--- SUPPLIED MATERIAL ---

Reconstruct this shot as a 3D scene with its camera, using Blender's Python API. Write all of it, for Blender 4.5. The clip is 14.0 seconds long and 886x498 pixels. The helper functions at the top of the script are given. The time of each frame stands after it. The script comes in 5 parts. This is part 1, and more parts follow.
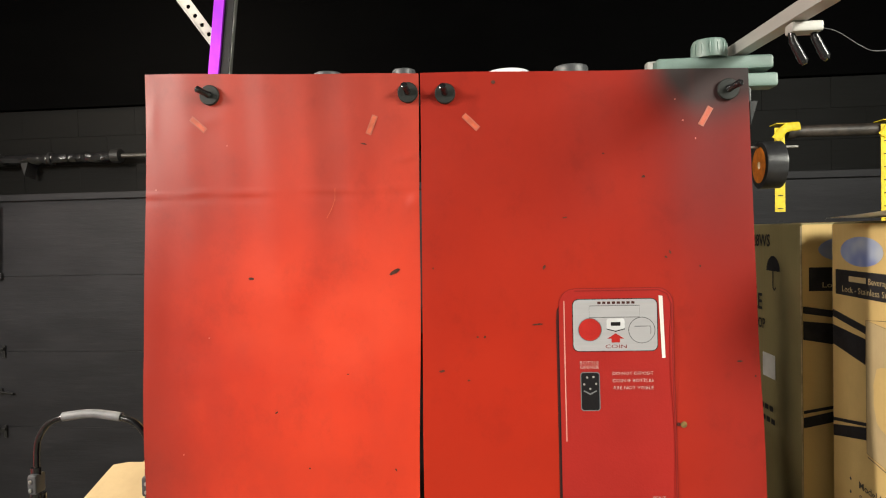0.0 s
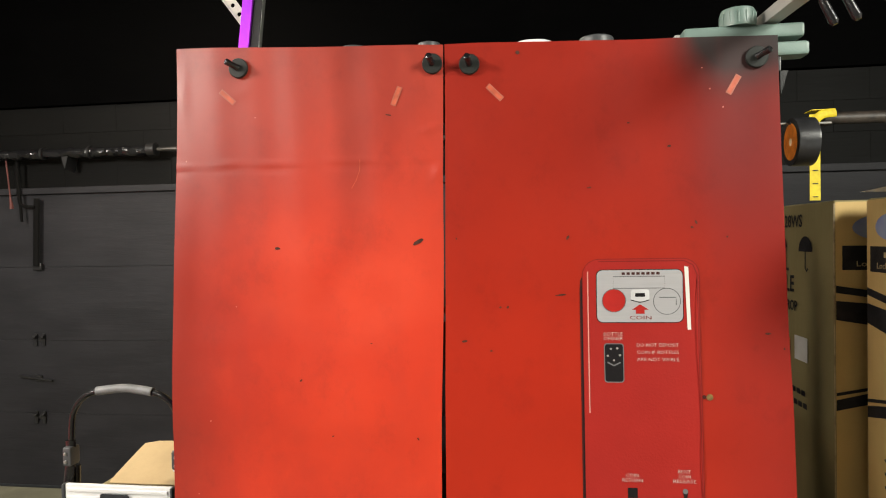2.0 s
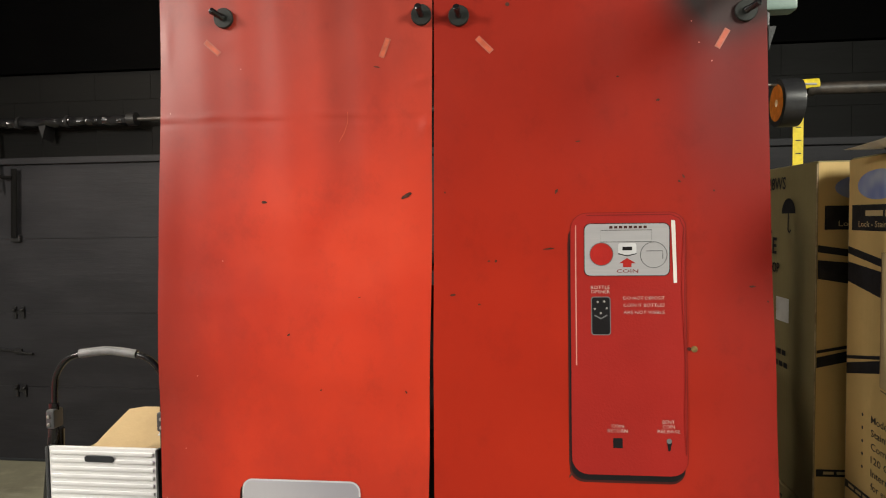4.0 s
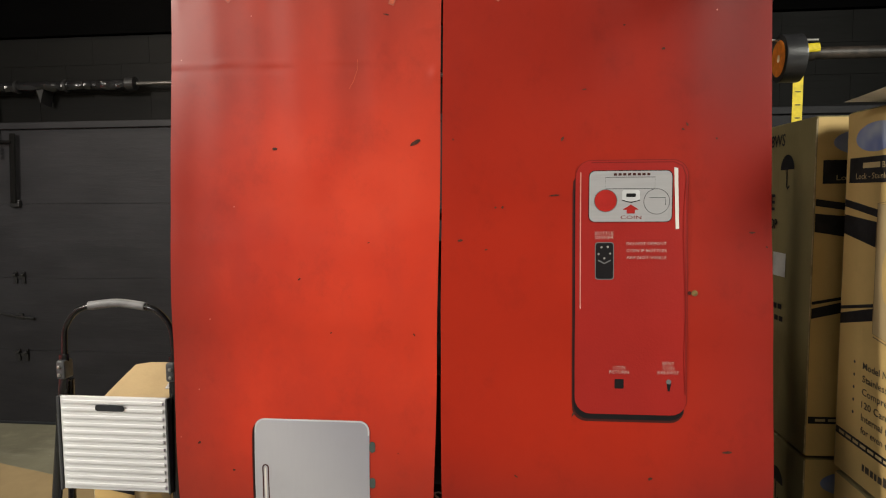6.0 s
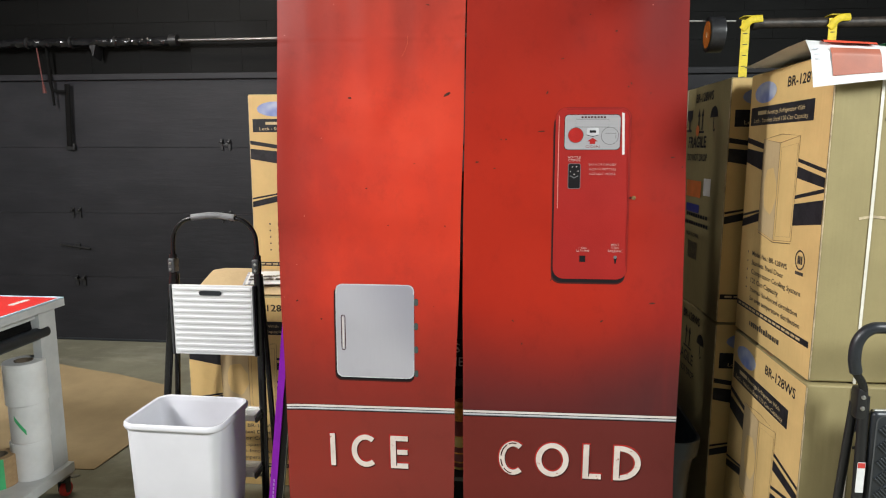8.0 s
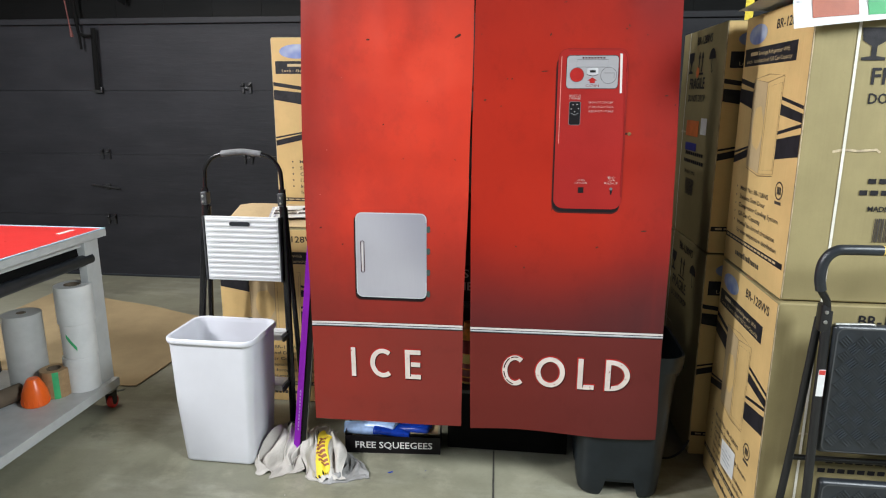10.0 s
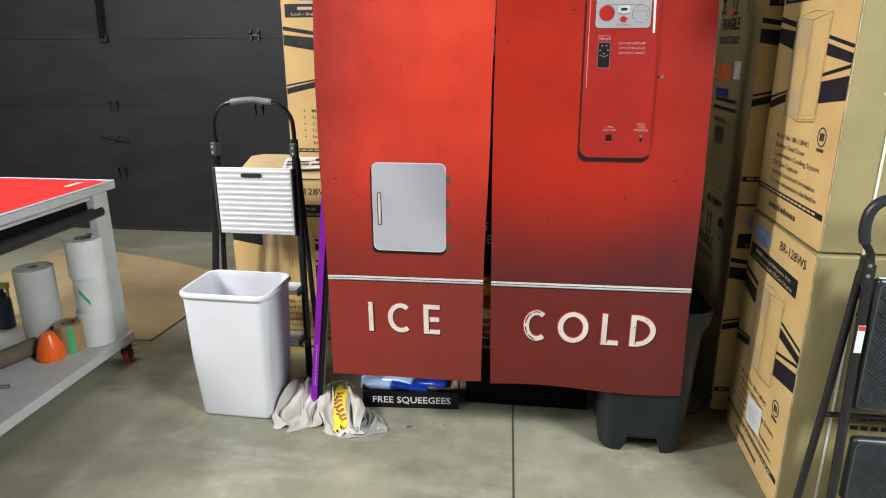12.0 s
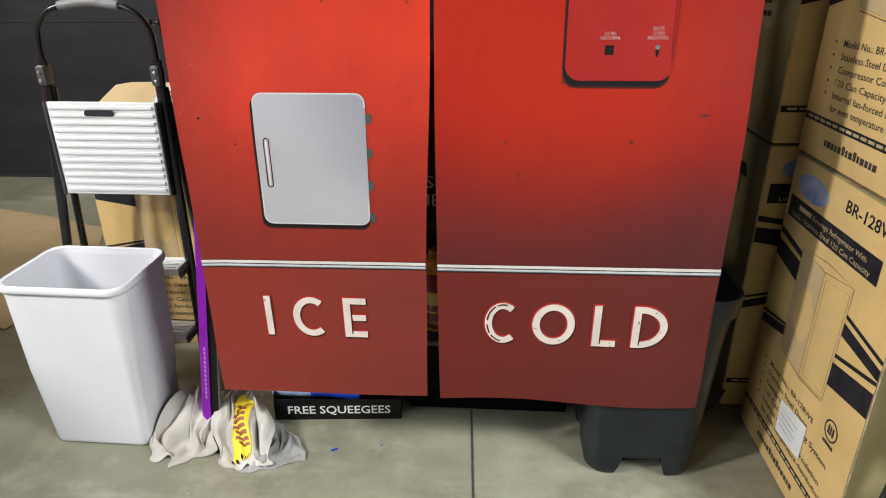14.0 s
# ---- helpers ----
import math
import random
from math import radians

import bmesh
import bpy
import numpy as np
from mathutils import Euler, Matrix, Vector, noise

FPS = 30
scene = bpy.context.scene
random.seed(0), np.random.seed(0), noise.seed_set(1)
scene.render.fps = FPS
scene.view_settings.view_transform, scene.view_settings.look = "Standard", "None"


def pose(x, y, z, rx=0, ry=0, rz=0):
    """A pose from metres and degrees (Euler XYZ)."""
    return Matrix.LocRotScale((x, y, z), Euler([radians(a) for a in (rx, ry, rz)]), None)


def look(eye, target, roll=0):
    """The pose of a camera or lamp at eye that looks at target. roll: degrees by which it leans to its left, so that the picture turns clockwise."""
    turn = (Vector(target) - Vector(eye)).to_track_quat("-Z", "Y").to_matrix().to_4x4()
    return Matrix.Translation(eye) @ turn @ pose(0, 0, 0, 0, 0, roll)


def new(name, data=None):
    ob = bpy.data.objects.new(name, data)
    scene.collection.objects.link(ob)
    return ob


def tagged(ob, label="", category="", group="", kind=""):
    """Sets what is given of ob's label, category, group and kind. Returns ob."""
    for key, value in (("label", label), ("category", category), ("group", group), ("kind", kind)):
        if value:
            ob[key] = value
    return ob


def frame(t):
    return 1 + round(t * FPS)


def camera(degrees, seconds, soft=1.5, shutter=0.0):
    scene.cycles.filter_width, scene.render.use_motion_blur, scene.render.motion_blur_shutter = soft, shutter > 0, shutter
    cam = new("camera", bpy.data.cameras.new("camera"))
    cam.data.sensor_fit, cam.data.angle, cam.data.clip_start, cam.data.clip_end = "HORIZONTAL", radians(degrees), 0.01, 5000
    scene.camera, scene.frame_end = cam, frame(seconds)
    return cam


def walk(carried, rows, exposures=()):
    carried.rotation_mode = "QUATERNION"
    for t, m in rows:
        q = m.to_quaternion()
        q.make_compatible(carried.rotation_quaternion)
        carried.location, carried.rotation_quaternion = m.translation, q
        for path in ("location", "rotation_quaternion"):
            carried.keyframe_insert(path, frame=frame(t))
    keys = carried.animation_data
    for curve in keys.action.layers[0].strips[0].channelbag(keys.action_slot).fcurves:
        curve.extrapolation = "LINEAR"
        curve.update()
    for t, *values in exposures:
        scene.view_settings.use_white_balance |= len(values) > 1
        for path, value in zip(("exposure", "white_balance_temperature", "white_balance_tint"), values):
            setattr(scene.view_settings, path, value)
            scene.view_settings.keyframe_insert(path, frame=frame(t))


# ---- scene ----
cam = camera(68.6, 14.0, soft=1.1)
PATH = [
    (0, (0.036, 0.051, 1.795), (-0.155, 2.041, 1.744), -1.3),
    (0.5, (0.037, 0.054, 1.788), (-0.207, 2.038, 1.746), -1.1),
    (1, (0.046, 0.057, 1.772), (-0.222, 2.039, 1.731), -1.0),
    (1.5, (0.045, 0.049, 1.745), (-0.231, 2.029, 1.707), -1.1),
    (2, (0.049, 0.046, 1.724), (-0.233, 2.026, 1.687), -1.0),
    (2.5, (0.051, 0.038, 1.703), (-0.21, 2.021, 1.666), -0.9),
    (3, (0.043, 0.035, 1.686), (-0.192, 2.021, 1.649), -0.8),
    (3.2, (0.041, 0.036, 1.684), (-0.191, 2.022, 1.637), -0.8),
    (5.5, (0.026, 0.058, 1.612), (-0.21, 2.039, 1.461), -0.6),
    (6, (0.015, 0.007, 1.602), (-0.203, 1.988, 1.437), -0.4),
    (6.5, (0.02, -0.084, 1.598), (-0.165, 1.899, 1.422), -0.2),
    (7, (0.041, -0.276, 1.572), (-0.147, 1.705, 1.367), -0.2),
    (7.5, (0.032, -0.45, 1.566), (-0.158, 1.525, 1.309), -0.1),
    (8, (-0.002, -0.678, 1.543), (-0.198, 1.29, 1.241), -0.0),
    (8.5, (0.015, -0.789, 1.554), (-0.179, 1.169, 1.192), -0.1),
    (9, (0.058, -0.891, 1.541), (-0.14, 1.06, 1.146), -0.0),
    (11.3, (0.002, -0.88, 1.499), (-0.285, 1.026, 0.965), -0.1),
    (11.5, (0.0, -0.861, 1.498), (-0.278, 1.043, 0.952), -0.1),
    (12, (-0.005, -0.813, 1.485), (-0.271, 1.079, 0.894), -0.2),
    (12.5, (-0.023, -0.766, 1.476), (-0.257, 1.12, 0.854), -0.2),
    (13, (-0.023, -0.623, 1.429), (-0.203, 1.261, 0.78), -0.2),
    (13.5, (-0.007, -0.298, 1.392), (-0.133, 1.565, 0.677), -0.3),
    (14, (-0.02, -0.092, 1.37), (-0.151, 1.737, 0.571), -0.3),
]
walk(cam, [(t, look(eye, target, roll)) for t, eye, target, roll in PATH],
     ((0.0, 0.12, 6900, 10), (1.0, 0.08, 6900, 10), (3.0, -0.08, 6900, 10), (5.5, -0.45, 6900, 10), (6.5, -0.36, 6800, 10), (7.0, -0.20, 6650, 10), (7.5, -0.13, 6500, 10), (8.5, -0.16, 5850, 10), (9.0, -0.15, 5800, 10), (11.5, -0.04, 6000, 10), (14.0, -0.03, 6150, 10)))

# ---- light ----
world = bpy.data.worlds.new("room_air")
world.use_nodes = True
world.node_tree.nodes["Background"].inputs[0].default_value = (0.8, 0.9, 1.0, 1)
world.node_tree.nodes["Background"].inputs[1].default_value = 0.006
scene.world = world


def unseen_lamp(x, y, z, sx, sy, watts, colour, aim=None):
    """An unseen area lamp near the ceiling, added to light the room; no fixture."""
    data = bpy.data.lights.new("unseen_lamp", "AREA")
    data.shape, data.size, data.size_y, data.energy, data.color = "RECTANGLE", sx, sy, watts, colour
    ob = new("unseen_lamp", data)
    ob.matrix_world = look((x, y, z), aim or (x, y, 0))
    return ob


unseen_lamp(-3.9, -0.8, 3.45, 0.3, 1.2, 340, (1.0, 0.95, 0.87), (-0.6, 0.9, 0.5))
# Added fill from the left; no source is known here.
unseen_lamp(-3.3, -2.3, 3.45, 0.9, 0.3, 80, (1.0, 0.98, 0.95), (-0.2, 0.4, 0.3))
unseen_lamp(2.9, -0.9, 3.40, 1.0, 1.8, 350, (0.97, 0.99, 0.92), (0.9, 0.9, 0.0))
unseen_lamp(-2.95, 1.2, 3.60, 0.3, 0.9, 45, (0.98, 0.98, 0.97))
# Added, unseen: brightens and warms the rear cartons and the door.
unseen_lamp(-2.2, 2.9, 3.60, 0.9, 0.3, 40, (1.0, 0.86, 0.68))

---

* [REQUIREMENTS]
Everything from the line that contains "what is given" through the line that contains "keys = carried.animation_data" is to be transcribed exactly, and nothing outside that range.

* [WRITTEN SOLUTION]
    """Sets what is given of ob's label, category, group and kind. Returns ob."""
    for key, value in (("label", label), ("category", category), ("group", group), ("kind", kind)):
        if value:
            ob[key] = value
    return ob


def frame(t):
    return 1 + round(t * FPS)


def camera(degrees, seconds, soft=1.5, shutter=0.0):
    scene.cycles.filter_width, scene.render.use_motion_blur, scene.render.motion_blur_shutter = soft, shutter > 0, shutter
    cam = new("camera", bpy.data.cameras.new("camera"))
    cam.data.sensor_fit, cam.data.angle, cam.data.clip_start, cam.data.clip_end = "HORIZONTAL", radians(degrees), 0.01, 5000
    scene.camera, scene.frame_end = cam, frame(seconds)
    return cam


def walk(carried, rows, exposures=()):
    carried.rotation_mode = "QUATERNION"
    for t, m in rows:
        q = m.to_quaternion()
        q.make_compatible(carried.rotation_quaternion)
        carried.location, carried.rotation_quaternion = m.translation, q
        for path in ("location", "rotation_quaternion"):
            carried.keyframe_insert(path, frame=frame(t))
    keys = carried.animation_data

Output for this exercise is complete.